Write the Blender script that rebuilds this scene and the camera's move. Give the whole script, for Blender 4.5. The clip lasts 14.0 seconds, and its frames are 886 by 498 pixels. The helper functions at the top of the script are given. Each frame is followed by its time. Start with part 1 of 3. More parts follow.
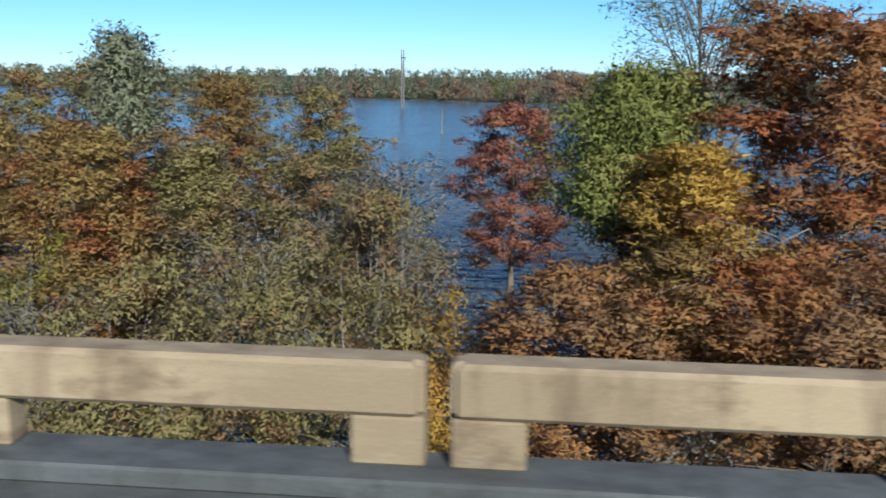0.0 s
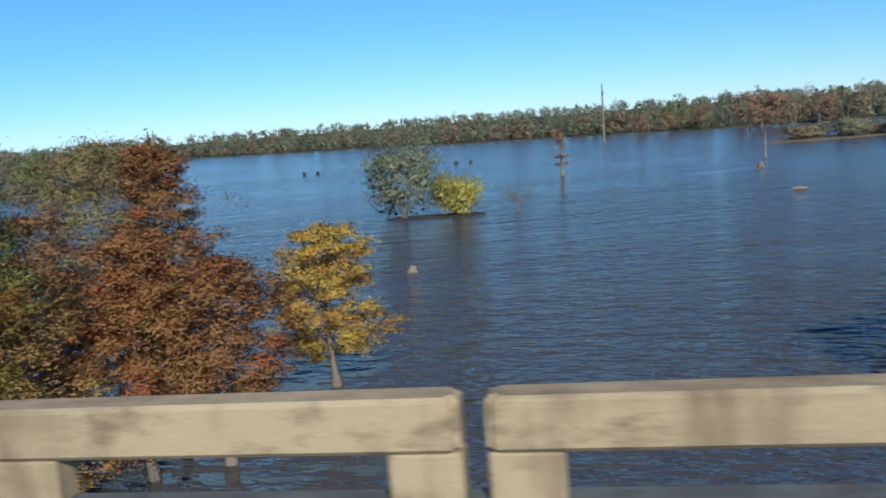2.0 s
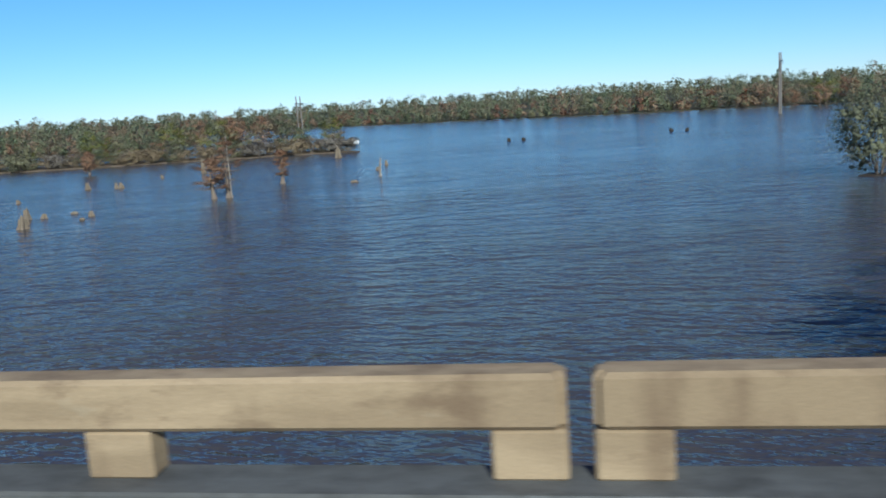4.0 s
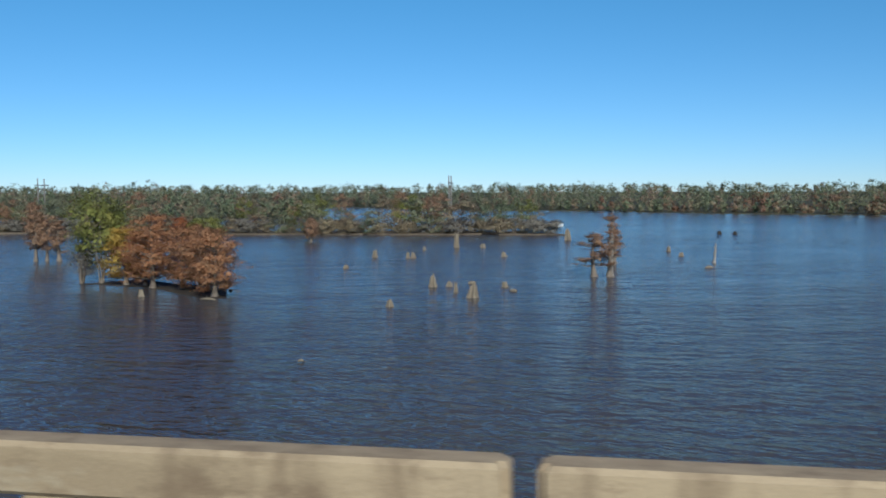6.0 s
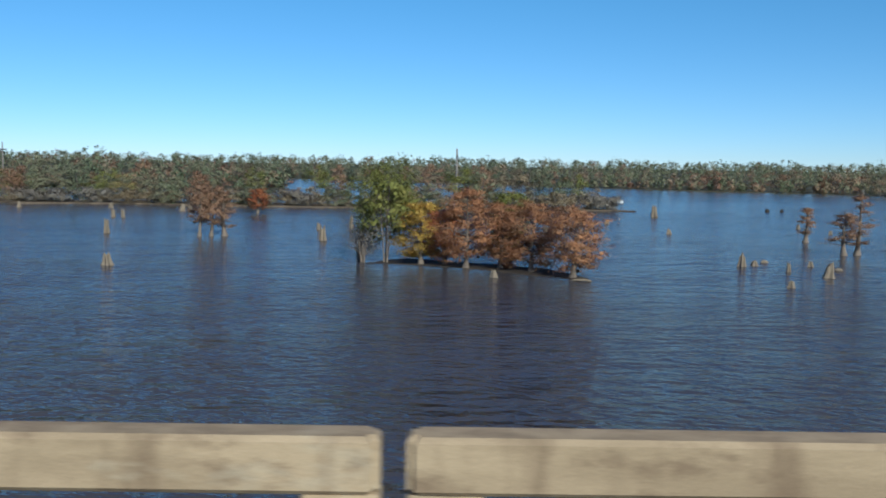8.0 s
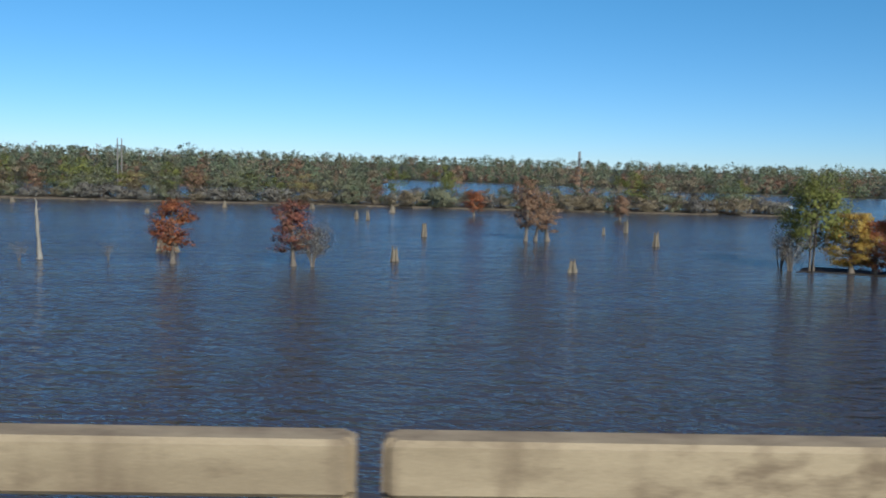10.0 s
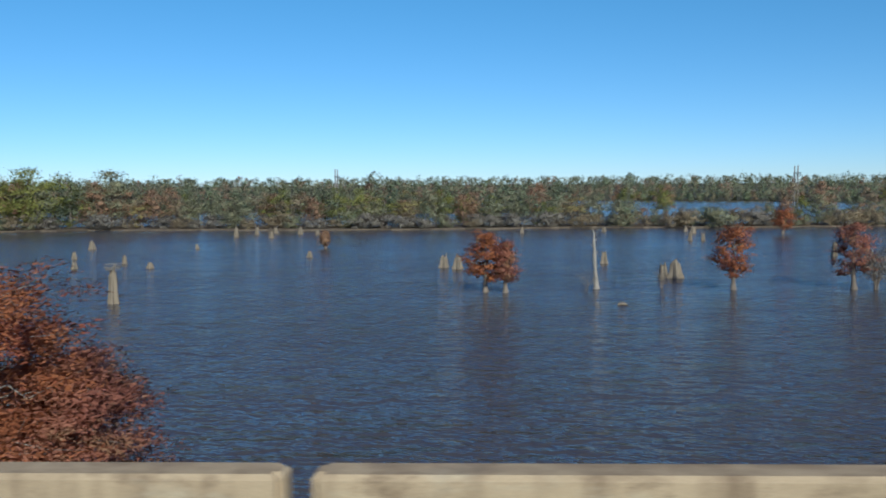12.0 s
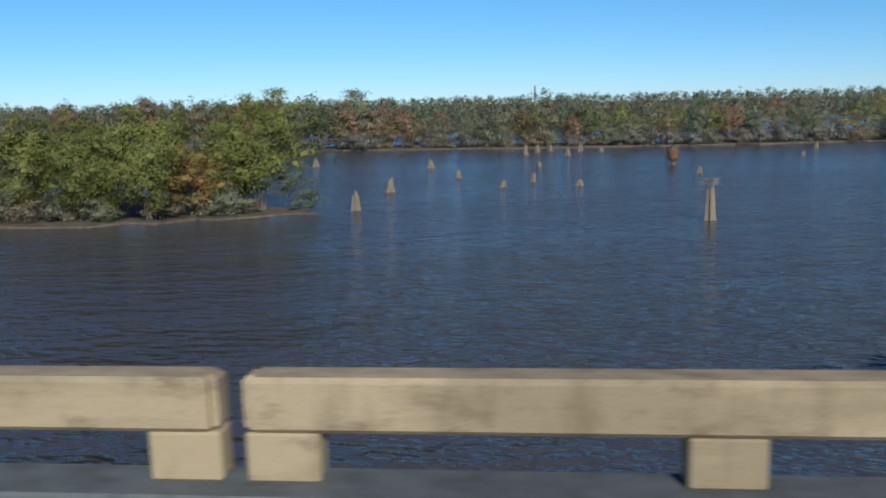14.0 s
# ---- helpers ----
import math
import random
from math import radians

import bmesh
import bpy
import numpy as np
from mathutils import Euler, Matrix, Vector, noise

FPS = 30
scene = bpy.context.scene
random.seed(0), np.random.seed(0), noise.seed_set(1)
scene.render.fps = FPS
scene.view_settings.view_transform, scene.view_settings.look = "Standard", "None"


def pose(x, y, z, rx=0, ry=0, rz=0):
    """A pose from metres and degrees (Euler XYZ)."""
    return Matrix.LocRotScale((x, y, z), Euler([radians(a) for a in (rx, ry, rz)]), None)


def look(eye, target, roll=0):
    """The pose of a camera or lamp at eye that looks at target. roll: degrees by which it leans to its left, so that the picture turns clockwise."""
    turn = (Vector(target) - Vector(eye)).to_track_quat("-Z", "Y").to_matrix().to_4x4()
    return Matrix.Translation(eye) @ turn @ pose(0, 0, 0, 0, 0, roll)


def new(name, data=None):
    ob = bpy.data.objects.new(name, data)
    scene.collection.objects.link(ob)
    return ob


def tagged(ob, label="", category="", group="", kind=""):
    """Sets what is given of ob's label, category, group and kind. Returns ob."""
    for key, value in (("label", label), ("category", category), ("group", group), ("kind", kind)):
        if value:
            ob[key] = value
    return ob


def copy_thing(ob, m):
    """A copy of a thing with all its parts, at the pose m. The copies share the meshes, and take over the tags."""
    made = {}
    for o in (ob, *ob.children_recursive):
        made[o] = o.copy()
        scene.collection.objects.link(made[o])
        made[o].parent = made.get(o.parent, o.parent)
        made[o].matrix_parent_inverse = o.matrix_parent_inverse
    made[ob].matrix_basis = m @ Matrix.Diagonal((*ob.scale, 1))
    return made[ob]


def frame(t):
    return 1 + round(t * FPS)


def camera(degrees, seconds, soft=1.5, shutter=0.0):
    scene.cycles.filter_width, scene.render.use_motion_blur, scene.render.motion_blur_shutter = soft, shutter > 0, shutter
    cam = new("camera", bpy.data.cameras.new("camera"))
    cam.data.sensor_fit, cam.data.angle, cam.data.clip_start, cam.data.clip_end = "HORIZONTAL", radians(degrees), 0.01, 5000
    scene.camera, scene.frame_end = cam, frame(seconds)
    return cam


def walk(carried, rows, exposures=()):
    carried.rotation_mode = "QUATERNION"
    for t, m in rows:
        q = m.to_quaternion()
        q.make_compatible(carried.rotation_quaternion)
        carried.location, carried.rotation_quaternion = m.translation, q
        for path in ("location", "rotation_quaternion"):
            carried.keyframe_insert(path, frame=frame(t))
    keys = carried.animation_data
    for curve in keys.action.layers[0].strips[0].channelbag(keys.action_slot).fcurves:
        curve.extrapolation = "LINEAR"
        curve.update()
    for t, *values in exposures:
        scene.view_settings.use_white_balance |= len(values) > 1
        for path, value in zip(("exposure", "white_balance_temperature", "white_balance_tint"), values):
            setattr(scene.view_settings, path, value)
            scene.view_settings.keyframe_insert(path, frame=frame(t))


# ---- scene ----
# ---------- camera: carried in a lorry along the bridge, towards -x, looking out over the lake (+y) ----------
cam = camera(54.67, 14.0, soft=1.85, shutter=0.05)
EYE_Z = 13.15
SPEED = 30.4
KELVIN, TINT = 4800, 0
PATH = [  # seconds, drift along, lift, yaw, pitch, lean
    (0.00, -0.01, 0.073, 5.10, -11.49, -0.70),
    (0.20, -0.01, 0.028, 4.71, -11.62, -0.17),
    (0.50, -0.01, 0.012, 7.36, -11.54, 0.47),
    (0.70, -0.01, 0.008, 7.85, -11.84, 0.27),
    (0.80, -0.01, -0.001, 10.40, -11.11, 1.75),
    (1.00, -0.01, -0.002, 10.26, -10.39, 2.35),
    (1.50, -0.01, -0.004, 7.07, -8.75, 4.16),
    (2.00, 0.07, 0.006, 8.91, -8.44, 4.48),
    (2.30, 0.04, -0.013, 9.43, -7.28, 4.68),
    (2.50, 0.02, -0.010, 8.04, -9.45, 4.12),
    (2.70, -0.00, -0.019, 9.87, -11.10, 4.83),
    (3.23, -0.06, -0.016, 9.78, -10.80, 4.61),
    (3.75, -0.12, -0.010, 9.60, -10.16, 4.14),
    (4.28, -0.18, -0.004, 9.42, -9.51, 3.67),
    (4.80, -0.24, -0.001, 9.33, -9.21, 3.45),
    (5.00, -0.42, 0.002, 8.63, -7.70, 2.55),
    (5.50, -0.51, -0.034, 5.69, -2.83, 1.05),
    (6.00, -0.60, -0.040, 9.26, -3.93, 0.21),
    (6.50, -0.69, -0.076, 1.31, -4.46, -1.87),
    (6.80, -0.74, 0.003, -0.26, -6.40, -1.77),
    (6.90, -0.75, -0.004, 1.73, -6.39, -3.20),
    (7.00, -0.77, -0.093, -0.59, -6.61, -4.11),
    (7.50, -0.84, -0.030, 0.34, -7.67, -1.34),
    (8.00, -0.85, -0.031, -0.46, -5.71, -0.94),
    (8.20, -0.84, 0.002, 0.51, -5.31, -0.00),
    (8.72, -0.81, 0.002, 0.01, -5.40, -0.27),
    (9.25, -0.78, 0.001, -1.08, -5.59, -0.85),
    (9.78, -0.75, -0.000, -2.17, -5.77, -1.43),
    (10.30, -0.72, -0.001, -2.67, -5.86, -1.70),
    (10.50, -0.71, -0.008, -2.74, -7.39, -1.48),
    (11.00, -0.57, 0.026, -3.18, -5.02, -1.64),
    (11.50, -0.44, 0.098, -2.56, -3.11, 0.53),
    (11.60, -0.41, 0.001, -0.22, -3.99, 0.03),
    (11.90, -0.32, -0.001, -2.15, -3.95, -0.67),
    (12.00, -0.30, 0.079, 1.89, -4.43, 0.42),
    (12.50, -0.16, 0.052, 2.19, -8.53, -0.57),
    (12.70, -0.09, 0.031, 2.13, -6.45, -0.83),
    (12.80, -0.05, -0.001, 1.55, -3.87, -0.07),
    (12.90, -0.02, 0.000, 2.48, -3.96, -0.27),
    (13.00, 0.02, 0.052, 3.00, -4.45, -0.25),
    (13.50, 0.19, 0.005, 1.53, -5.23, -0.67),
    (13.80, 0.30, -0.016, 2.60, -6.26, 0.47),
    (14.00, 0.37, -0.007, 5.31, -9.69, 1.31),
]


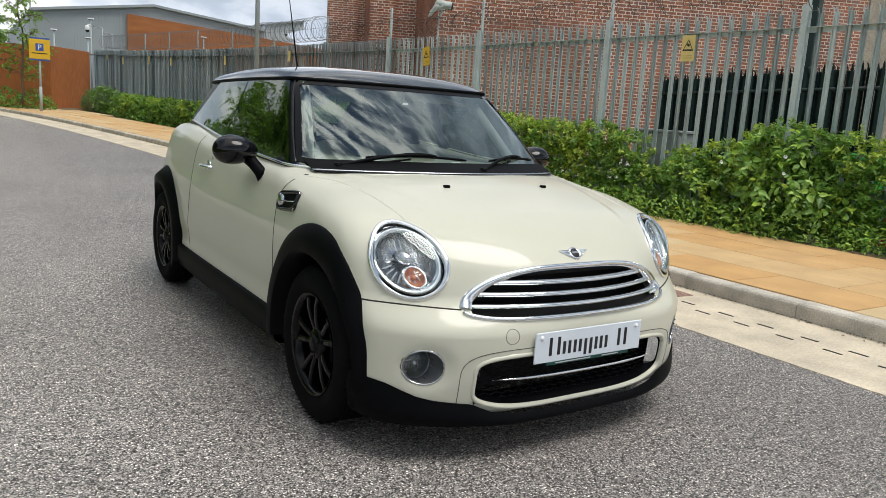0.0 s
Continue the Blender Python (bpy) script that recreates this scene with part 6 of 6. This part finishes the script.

····················

_Work to be completed:_
Search the data for "collection". Copy every line that has it.

_Output for this exercise:_
    scene.collection.objects.link(ob)
        scene.collection.objects.link(made[o])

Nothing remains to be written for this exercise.